MUNCIE, Ind. (AP) - A gawky, lanky Ball State freshman by the name of David Letterman walked up to senior WBST student program director Al Rent in 1965 and told him the radio station needed to change its format.
WBST played only classical music and Letterman wanted rock ‘n’ roll. Rent preferred rock ‘n’ roll, too, but he said there was no way WBST management would agree to the switch, so he came up with a compromise.
The radio station signed off at 10:30 each night, and Rent offered Letterman a rock ‘n’ roll show at midnight. He and Letterman posted fliers all over campus for “David Letterman’s Make It or Break It.”
Turns out, it wasn’t the night a star was born. The program lasted only a week. But even then, Letterman showed glimpses of what was to come in his remarkable career as a late night talk show host.
The Ball State alumnus announced on a Thursday taping of his “Late Show” on CBS that he will step down in 2015, when his current contract expires. The 66-year-old Letterman has the longest tenure of any late night talk show host in U.S. television history. He has been on the air for 32 years since creating “Late Night” at NBC in 1982.
The comedic icon has made a long climb up the ladder since “David Letterman’s Make It or Break It” debuted nearly 50 years ago on Ball State’s campus airwaves.
Rent said Letterman had a segment in which he picked the worst possible rock ‘n’ roll songs, aired them and then let the first caller determine whether to make it or break it. The first few nights the callers picked “break it” and listeners could hear Letterman respond by crunching the 45s.
One caller, though, said, “Make it” and Letterman responded by telling the caller he would give him the 45 if he met him the next morning at the radio station. Letterman didn’t show up nor did the caller, but a line of students greeted Rent and Bill Tomlinson, the head of the department.
Tomlinson asked Rent why all of the students were there, and Rent told him they were fans of the station. Rent then kept the charade going by sliding the 45 into a classical musician’s album cover and giving it to a student.
“I was the first guy to hire him and first guy to fire him,” Rent, now the director of relationship marketing and community relations for BSU, told The Star Press (http://tspne.ws/1gZzWyA ).
Rent decided to move Letterman to the news department back then, and he soon regretted that decision, too.

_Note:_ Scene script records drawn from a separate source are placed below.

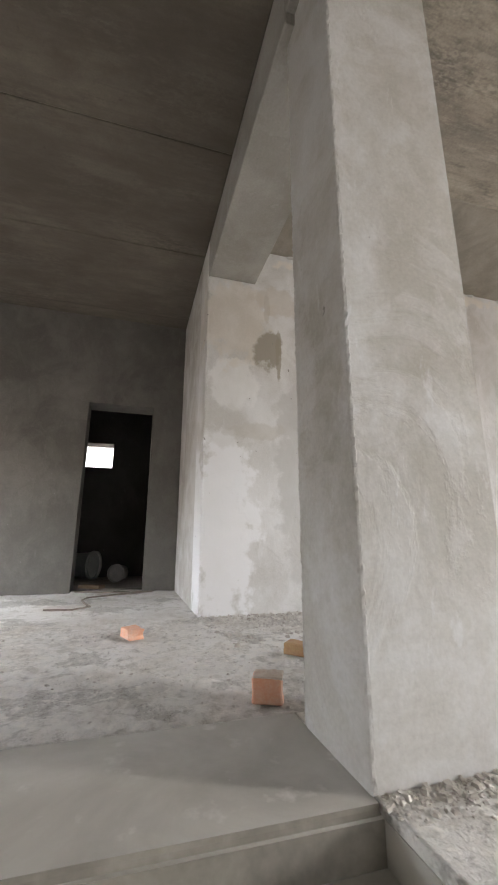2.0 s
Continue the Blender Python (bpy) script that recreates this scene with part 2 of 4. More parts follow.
def step_material():
    m = material("trowelled_cement", (0.4, 0.39, 0.36), 0.85)
    k = Nodes(m)
    v = k.coords()
    cloud = k.noise(v, 1.6, 6, 0.6, 0.8)
    grit = k.noise(v, 60, 3, 0.6)
    base = k.mix(k.ramp(cloud, [(0.35, 0.0), (0.65, 1.0)]), (0.4, 0.385, 0.35), (0.56, 0.545, 0.505))
    base = k.mix(k.ramp(k.noise(v, 9, 4, 0.6), [(0.6, 0.0), (0.72, 0.6)]), base, (0.68, 0.66, 0.63))
    k.done(base, k.bump(grit, 0.3, 0.003, k.bump(cloud, 0.3, 0.02)))
    return m


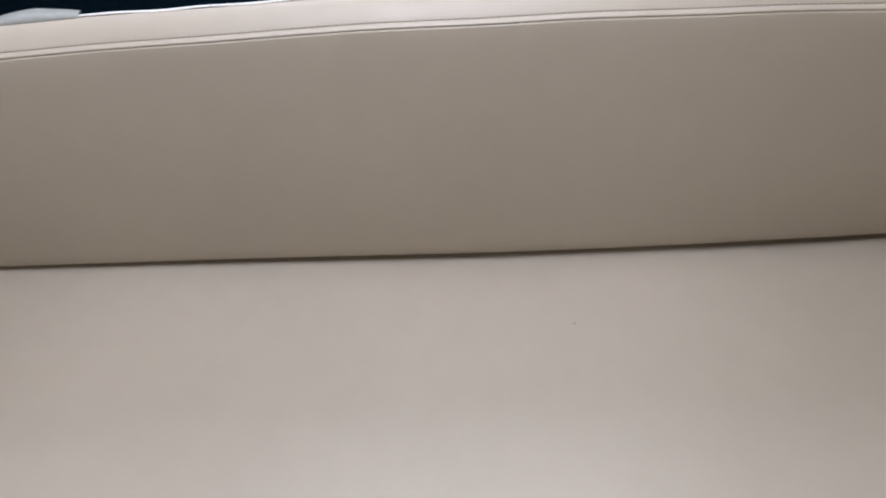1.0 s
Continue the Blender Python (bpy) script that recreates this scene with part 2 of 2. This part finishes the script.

Letterman compiled national and state wire copy for the broadcaster to read on the airwaves. He pulled pranks on his fellow students by putting stories he wrote into the pile.
“They were perfectly nonsensical and they’d get halfway into it until they realized they were had,” Rent said.
One of Letterman’s favorite pranks was to make up information about classical musicals while reading their biographies on the air. Rent said the station took a few calls from professors in the music department reporting that Letterman’s information was incorrect.